Сто тысяч миллионов лет назад, в другой жизни, в другом измерении, он учился здесь в последних классах. И это они с Кротовым и Сашкой Дмитриевым выломали в заборе три зубца, чтобы не тратить время на ежедневный поход вокруг школы к парадным воротам. Били кувалдой, приволоченной откуда-то Дмитриевым; несокрушимый по виду чугун оказался на редкость хрупким. Прямо напротив пролома был школьный служебный вход, под кирпичным навесом, с огромным замком на никогда не открывавшихся двойных дверях; они собирались здесь вечерами и в большую перемену, курили, балдели и назначали свидания одноклассницам: девочки на год старше казались им старухами, на год младше – младенцами. У Лузгина в девятом был недолгий роман с десятиклассницей, друзья смотрели на него, как на извращенца. Десятиклассница по имени «леди Волкова» – прозвали так за томные манеры – представлялась ему очень взрослой и опытной, что и привлекало. «Леди» позволяла Лузгину трогать ее за грудь и целовать до посинения, но когда однажды вот здесь, у этих дверей, он головокружительно осмелел и отправился в путь от колен и выше, и вдруг ноги кончились, «леди Волкова» томно сказала: «Не трогай меня», как будто все остальное, кроме этого, было не она. А еще много раньше, классе в пятом или шестом, когда девочки неожиданно разделились на красивых и некрасивых, он услышал от товарища, что у такой-то красивые ноги, и подумал: как это ноги могут быть красивыми? Они ходили в поход до ближайшей деревни с ночевкой, спали на матах в спортзале местной школы, и было волнительно думать с закрытыми глазами, что девочки лежат очень рядом. У Лузгина был с собой фонарик, имущество старшего брата, и они с Валеркой Северцевым развлекались таким образом: бродили ночью на цыпочках между матами и неожиданно светили прямо девочкам в лицо, те просыпались и орали с перепугу, и кидались в Лузгина чем попало; потом пришла ночевавшая где-то здесь очень злая классручка и прекратила веселье.

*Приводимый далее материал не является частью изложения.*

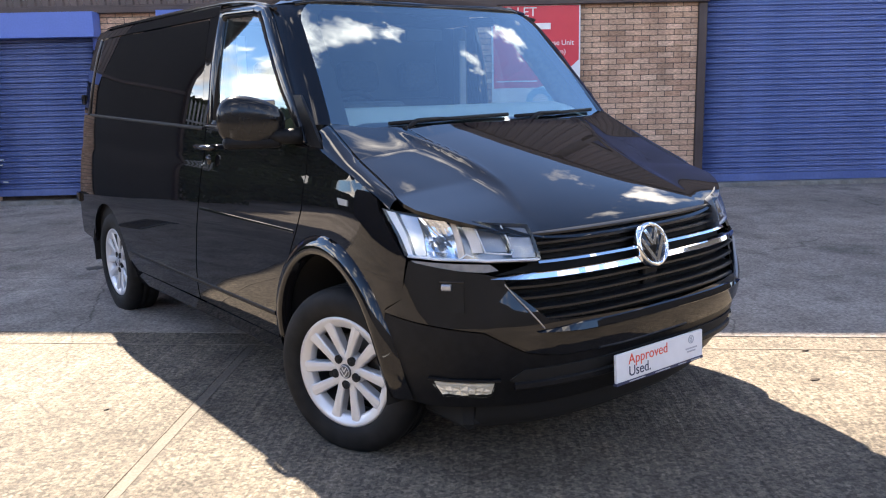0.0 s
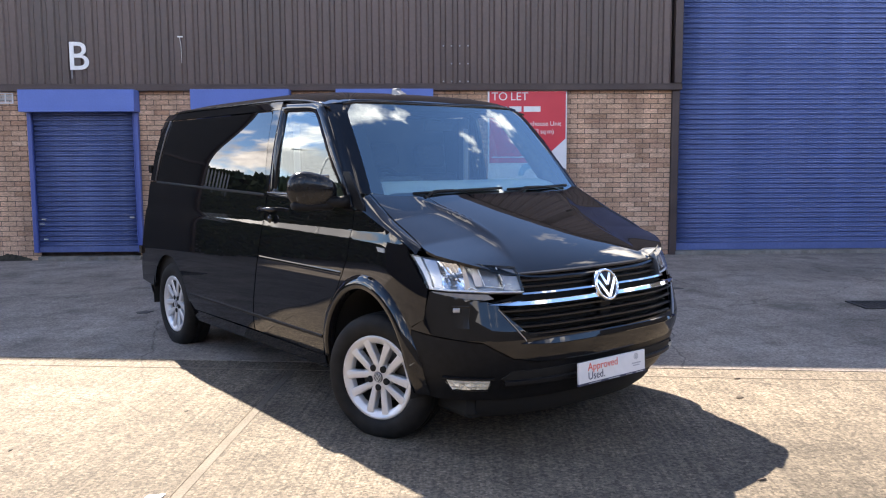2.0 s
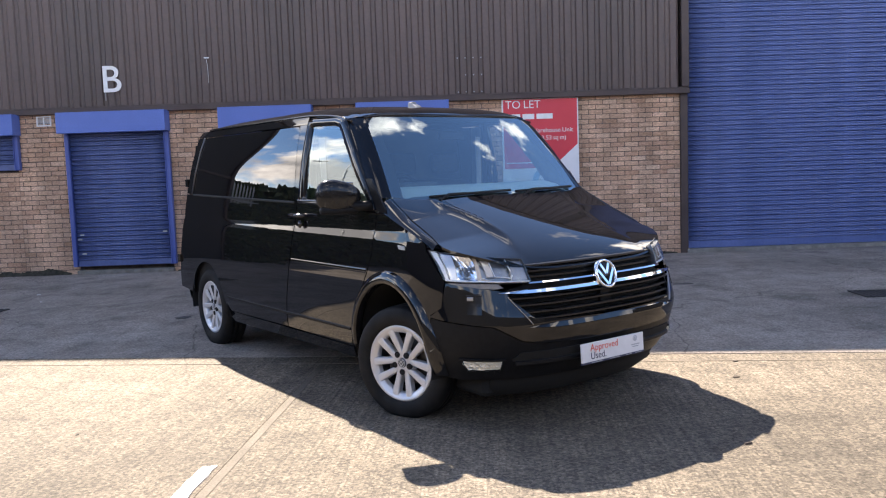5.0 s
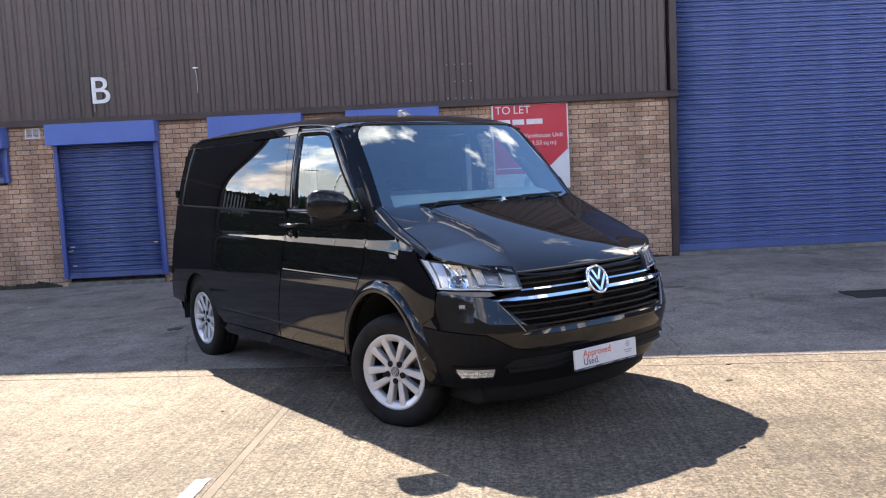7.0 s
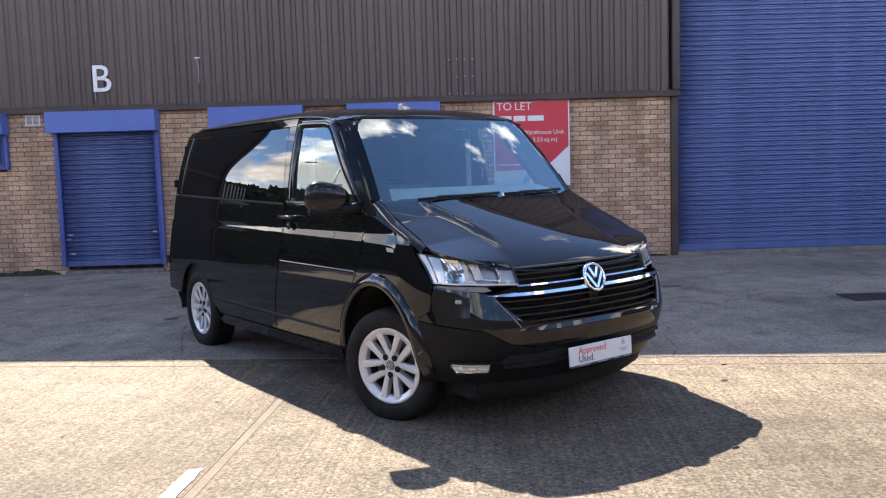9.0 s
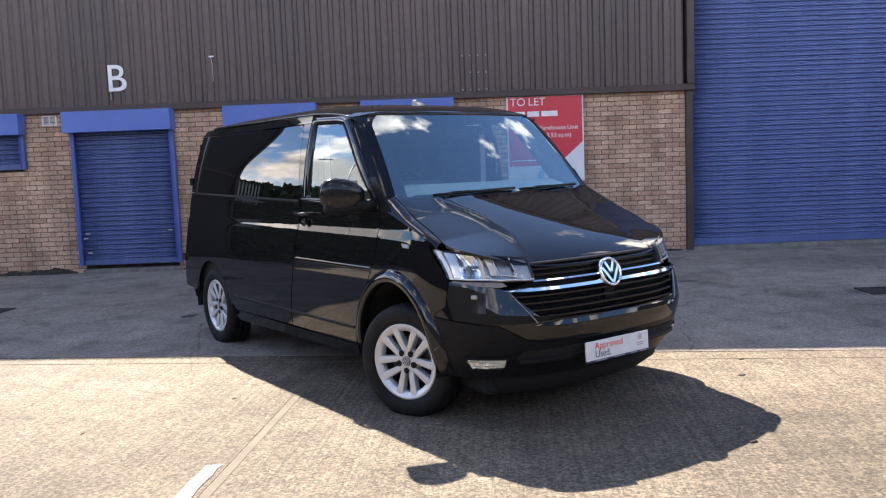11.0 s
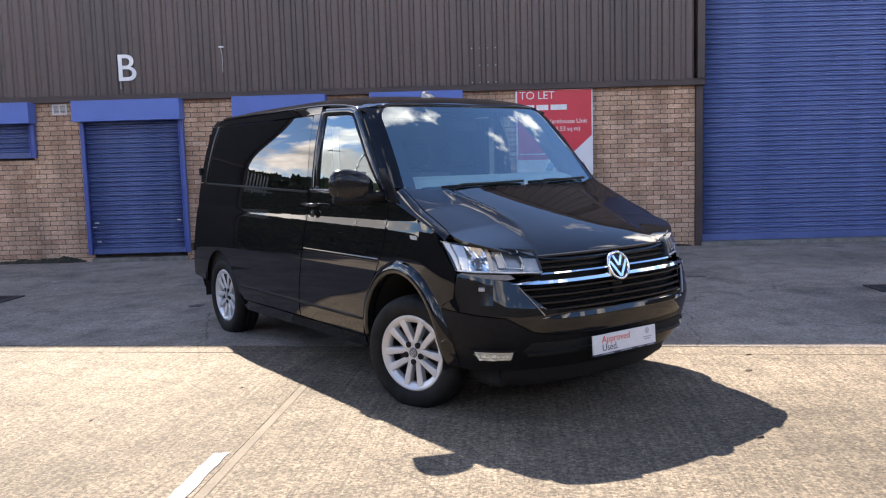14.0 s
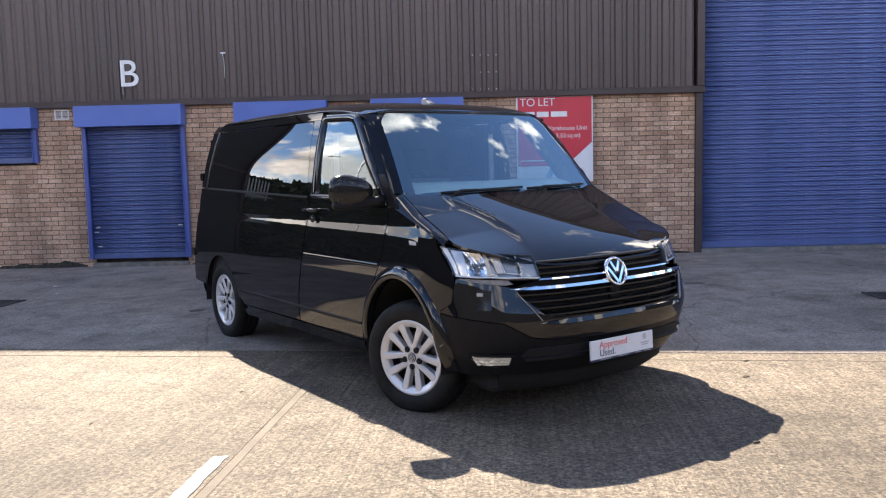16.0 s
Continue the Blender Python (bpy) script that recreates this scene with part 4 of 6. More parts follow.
wing_nose = smooth_curve([.2, .28, .36, .45, .55, .64, .72, .85, .98, 1.10, 1.25], [.72, .80, .85, .87, .865, .835, .815, .80, .772, .745, .71])


def side_y(x, z):
    s = half_width(z)
    x0 = wing_nose(z) - NL
    if x > x0:
        s *= max(0.0, 1 - min(1.0, (x - x0) / NL) ** NP) ** (1 / NP)
    if x < -2.6:
        s -= 0.032 * ((-2.6 - x) / 1.2) ** 2
    return s


# arc length round the nose, for charts that run round the corner
ARC = [(0.0, 0.0, 0.0)]
for i in range(1, 401):
    t = math.sin(math.pi / 2 * i / 400)
    g = 1 - (1 - t ** NP) ** (1 / NP)
    u0, t0, g0 = ARC[-1]
    ARC.append((u0 + math.hypot((t - t0) * 0.945, (g - g0) * NL), t, g))


def arc_at(u):
    u = abs(u)
    if u >= ARC[-1][0]:
        return 1.0, 1.0 + (u - ARC[-1][0]) / NL
    lo, hi = 0, len(ARC) - 1
    while hi - lo > 1:
        mid = (lo + hi) // 2
        lo, hi = (mid, hi) if ARC[mid][0] <= u else (lo, mid)
    k = (u - ARC[lo][0]) / (ARC[hi][0] - ARC[lo][0])
    return ARC[lo][1] + k * (ARC[hi][1] - ARC[lo][1]), ARC[lo][2] + k * (ARC[hi][2] - ARC[lo][2])


def u_of(x, y, z):
    """Arc length round the nose of a place on it."""
    g, t = (nose(z) - x) / NL, min(abs(y) / half_width(z), 1)
    key = 2 if g > 0.16 else 1
    val = g if g > 0.16 else t
    best = min(ARC, key=lambda q: abs(q[key] - val))
    return math.copysign(best[0], y)


def chart_nose(u, z):
    t, g = arc_at(u)
    return Vector((nose(z) - NL * g, math.copysign(t * half_width(z), u), z))


def chart_side(s):
    return lambda x, z: Vector((x, s * side_y(x, z), z))


bonnet_mid = smooth_curve([-0.2, -0.1, 0, 0.1, 0.2, 0.3, 0.4, 0.5, 0.56, 0.63, 0.675, 0.705, 0.727, 0.742], [1.3373, 1.2973, 1.2584, 1.2191, 1.1791, 1.1379, 1.095, 1.0495, 1.0199, 0.9809, 0.9518, 0.9296, 0.9107, 0.896])


crease_y = smooth_curve([-.20, 0, .12, .25, .40, .54, .64, .70], [.575, .510, .462, .428, .418, .453, .495, .525])


def bonnet_z(x, y):
    a = abs(y)
    k = 1.0 if x > 0.1 else max(0.35, 1 - (0.1 - x) / 0.26 * 0.65)
    z = bonnet_mid(x) - 0.020 * min(a / 0.485, 1.0) ** 2 - 0.004 * k * (a / 0.85) ** 4
    fade = 0.30 + 0.70 * min(max((x + 0.16) / 0.22, 0), 1)
    w = a - crease_y(x)                                     # the pressed line; outside it the sheet drops to a lower level
    soft = (w + math.sqrt(w * w + 0.000012)) / 2
    z += 0.0028 * math.exp(-(w / 0.014) ** 2) * min(max((0.5 - x) / 0.3, 0), 1) * min(max((x + 0.10) / 0.06, 0), 1)
    ease = 1 - 0.8 * min(max((x - 0.33) / 0.28, 0), 1)           # the step dies out towards the lamp
    return z - fade * ease * (0.019 * (1 - math.exp(-soft / 0.055)) + 0.034 * soft + 0.065 * max(w, 0.0) ** 2)


def chart_bonnet(x, y):
    return Vector((x, y, bonnet_z(x, y)))


def screen_x(y, z):
    return -0.135 - (z - 1.30) * 0.885 - 0.060 * (abs(y) / 0.8) ** 2 + 0.014 * (1 - ((z - 1.57) / 0.27) ** 2)


def chart_screen(y, z):
    return Vector((screen_x(y, z), y, z))


roof_mid = smooth_curve([-3.60, -3.40, -3.2, -2.5, -1.6, -1.1, -.85, -.73, -.67, -.635, -.610], [1.82, 1.90, 1.932, 1.955, 1.955, 1.938, 1.914, 1.894, 1.876, 1.859, 1.838])
gutter = smooth_curve([-3.6, -3.35, -3.0, -1.3, -1.0, -.80, -.62], [1.76, 1.845, 1.878, 1.870, 1.855, 1.831, 1.785])


def roof_top(x, y):
    a = min(abs(y) / 0.79, 1.0)
    z0, zg = roof_mid(x), gutter(x)
    return z0 - (z0 - zg) * (0.26 * a * a + 0.74 * a ** 7)


def chart_roof(x, y):
    return Vector((x, y, roof_top(x, y)))


def offset(chart, d, e=0.004):
    def f(u, v):
        p = chart(u, v)
        n = (chart(u + e, v) - chart(u - e, v)).cross(chart(u, v + e) - chart(u, v - e)).normalized()
        return p + n * d
    return f


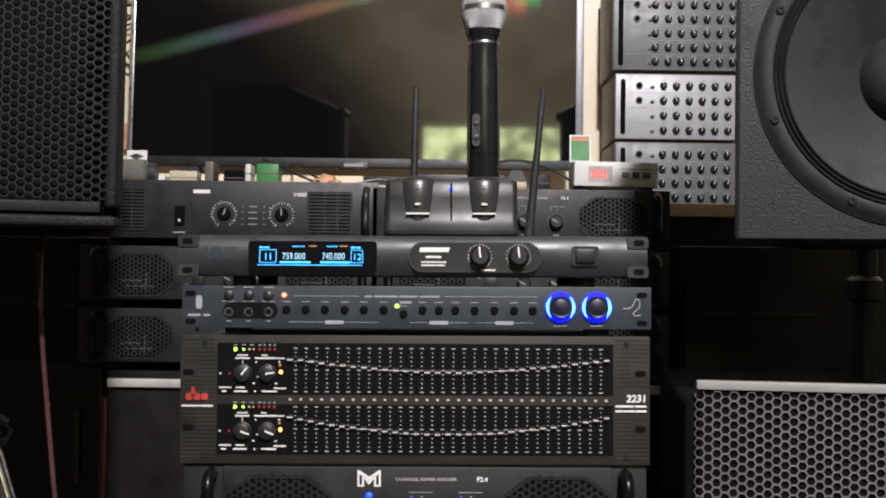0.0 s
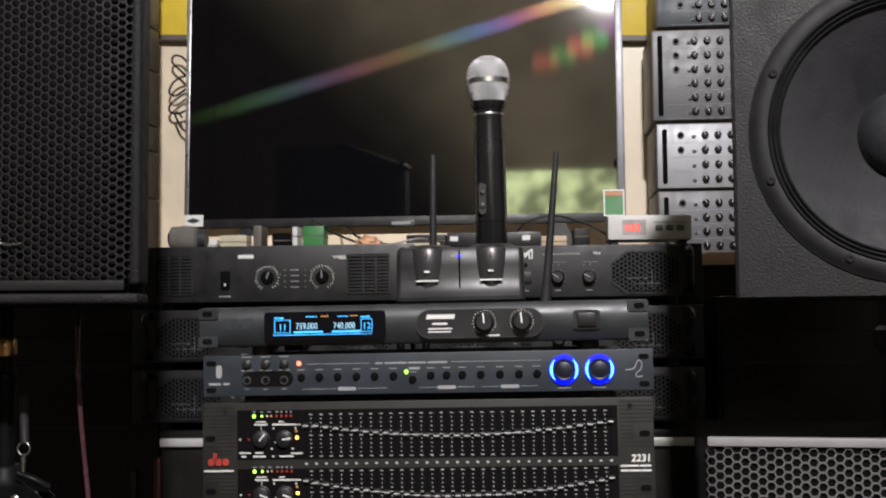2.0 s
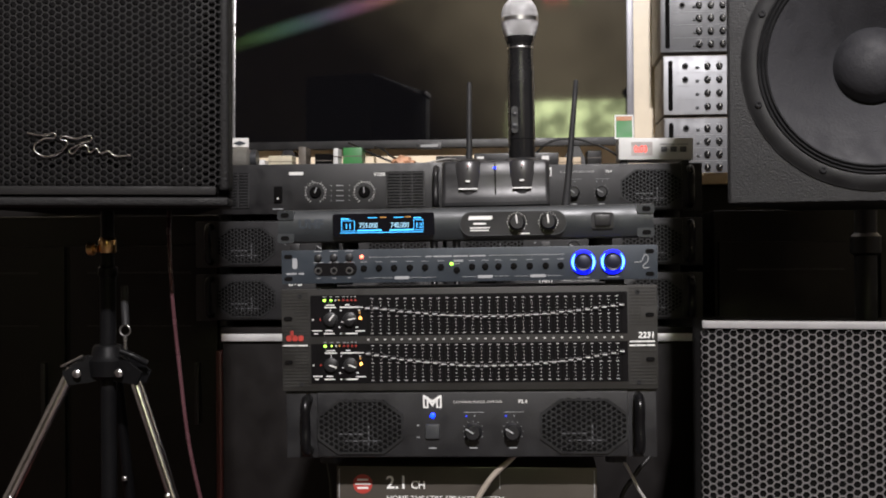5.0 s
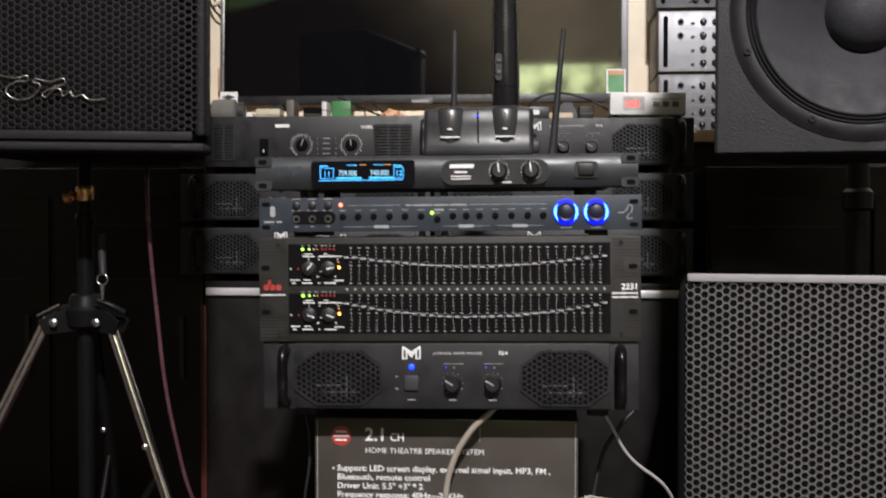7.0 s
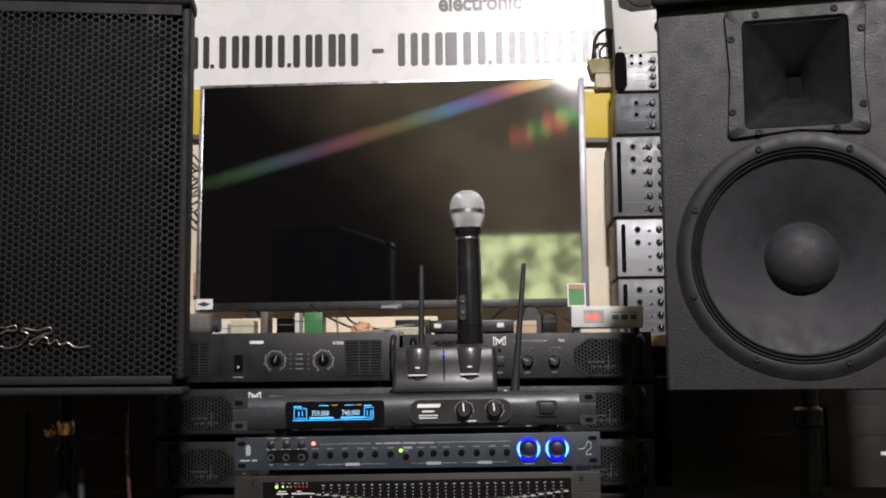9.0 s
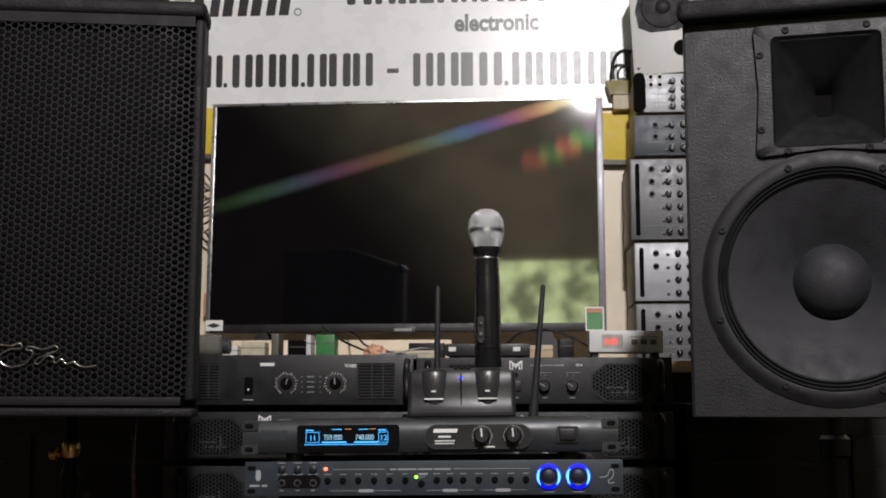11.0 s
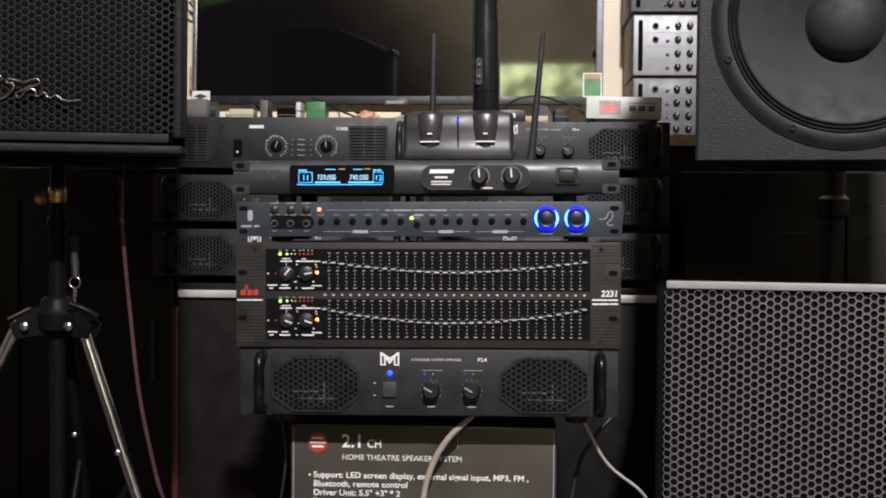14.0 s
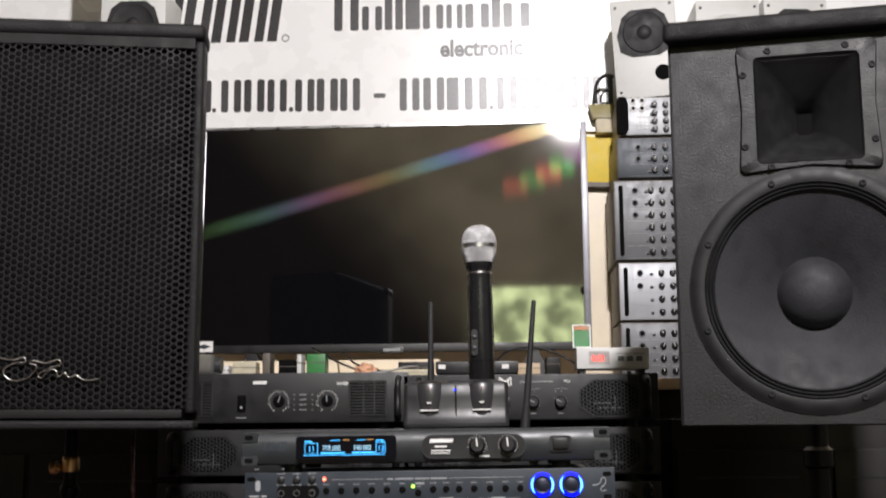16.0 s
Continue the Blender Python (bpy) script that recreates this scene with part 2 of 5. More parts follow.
def words(name, text, x, z, size, mat, parent, y=-0.0006, align="LEFT", stretch=1.0, label="", bold=0.0, slant=0.0):
    cu = bpy.data.curves.new(name, "FONT")
    cu.body, cu.size, cu.align_x, cu.extrude, cu.resolution_u = text, size, align, 0.0002, 3
    cu.offset, cu.shear = bold, slant
    tmp = bpy.data.objects.new(name, cu)
    me = bpy.data.meshes.new_from_object(tmp)
    bpy.data.objects.remove(tmp)
    me.name = name
    me.materials.clear()
    me.materials.append(mat)
    me.transform(pose(x, y, z, 90, 0, 0) @ Matrix.Diagonal((stretch, 1, 1, 1)))
    ob = new(name, me)
    ob.parent = parent
    if label:
        tagged(ob, label)
    return ob


def add_bars(bm, rows, y0=-0.0008, y1=0.0006):
    for x0, x1, z0, z1 in rows:
        add_box(bm, x0, x1, y0, y1, z0, z1)


def bars(rows, y0=-0.0008, y1=0.0006):
    bm = bmesh.new()
    add_bars(bm, rows, y0, y1)
    return bm


def honeycomb(name, parent, mat, x0, x1, z0, z1, pitch, hole, depth, shape, label="", inside=None):
    """A sheet with hexagonal holes; shape(x, z) gives its y."""
    verts, faces = [], []
    cx, cz = pitch * 0.8660254, pitch
    col = 0
    ang = [math.pi / 3 * k for k in range(6)]
    big = pitch / math.sqrt(3)
    x = x0 + big
    while x < x1 - big * 0.5:
        z = z0 + cz * (0.5 if col % 2 else 1.0)
        while z < z1 - cz * 0.4:
            if inside and not inside(x, z):
                z += cz
                continue
            n = len(verts)
            for r, d in ((big, 0), (big * hole, 0), (big * hole, depth)):
                for a in ang:
                    px, pz = x + r * math.cos(a), z + r * math.sin(a)
                    verts.append((px, shape(px, pz) + d, pz))
            for k in range(6):
                j = (k + 1) % 6
                faces.append((n + k, n + j, n + 6 + j, n + 6 + k))
                faces.append((n + 6 + k, n + 6 + j, n + 12 + j, n + 12 + k))
            z += cz
        x += cx
        col += 1
    me = bpy.data.meshes.new(name)
    me.from_pydata(verts, [], faces)
    me.materials.append(mat)
    ob = new(name, me)
    ob.parent = parent
    return tagged(ob, label, kind="stuff")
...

По возвращении из похода в школу были вызваны родители, а старший брат дал Вовке подзатыльник. Брат был школьной знаменитостью, на четыре года старше, капитан баскетбольной команды и лучший танцор по чарльстону и твисту; взрослые девочки посылали ему записки через Лузгина, взятки Лузгин брал конфетами и семечками. Восемь лет назад брат погиб, упав с вертолетом на Севере. Был бы жив – все было бы не так. Лузгина никогда не били в детстве, потому что у него был старший брат.
Три последние сигареты в пачке и спички почти на нуле; зря он выкинул в лужу парижский коробок. Лузгин закурил, как только успокоилось сбитое бегом дыхание. Он сидел на последней ступеньке входного крыльца, перед ним за деревьями одноруко торчали подъемные краны наподобие марсианских машин из Уэллса. «Леди Волкова» тогда сидела справа, сомкнутые полные колени, трикотажные чулки с резинками. И всё время мимо кто-нибудь ходил, он отдергивал руку и потом начинал всё сначала. Вот и сейчас за углом раздались шаги, приглушенные взрослые голоса, мужики из соседних домов любили давануть в школьных зарослях пару банок портвейна или белого крепкого, и чего только не доставали потом из кустов на субботниках двадцать второго апреля.
Его совсем не удивило и даже почти не испугало то, что в приближающихся фигурах он узнал белобрысого Андрея и коренастого Степана. Рано или поздно это должно было случиться, потому что с самого начала всё пошло неправильно, убежать – не судьба, так не пора ли закончить. Он очень устал и замерз, кран поехал и падает. «Если не шевельнусь – не заметят», – последней каплей трусости мелькнуло и пропало. Он поднялся со ступенек в рост и в третьем идущем к нему молча и неспешно человеке узнал своего бывшего друга и одноклассника Кротова.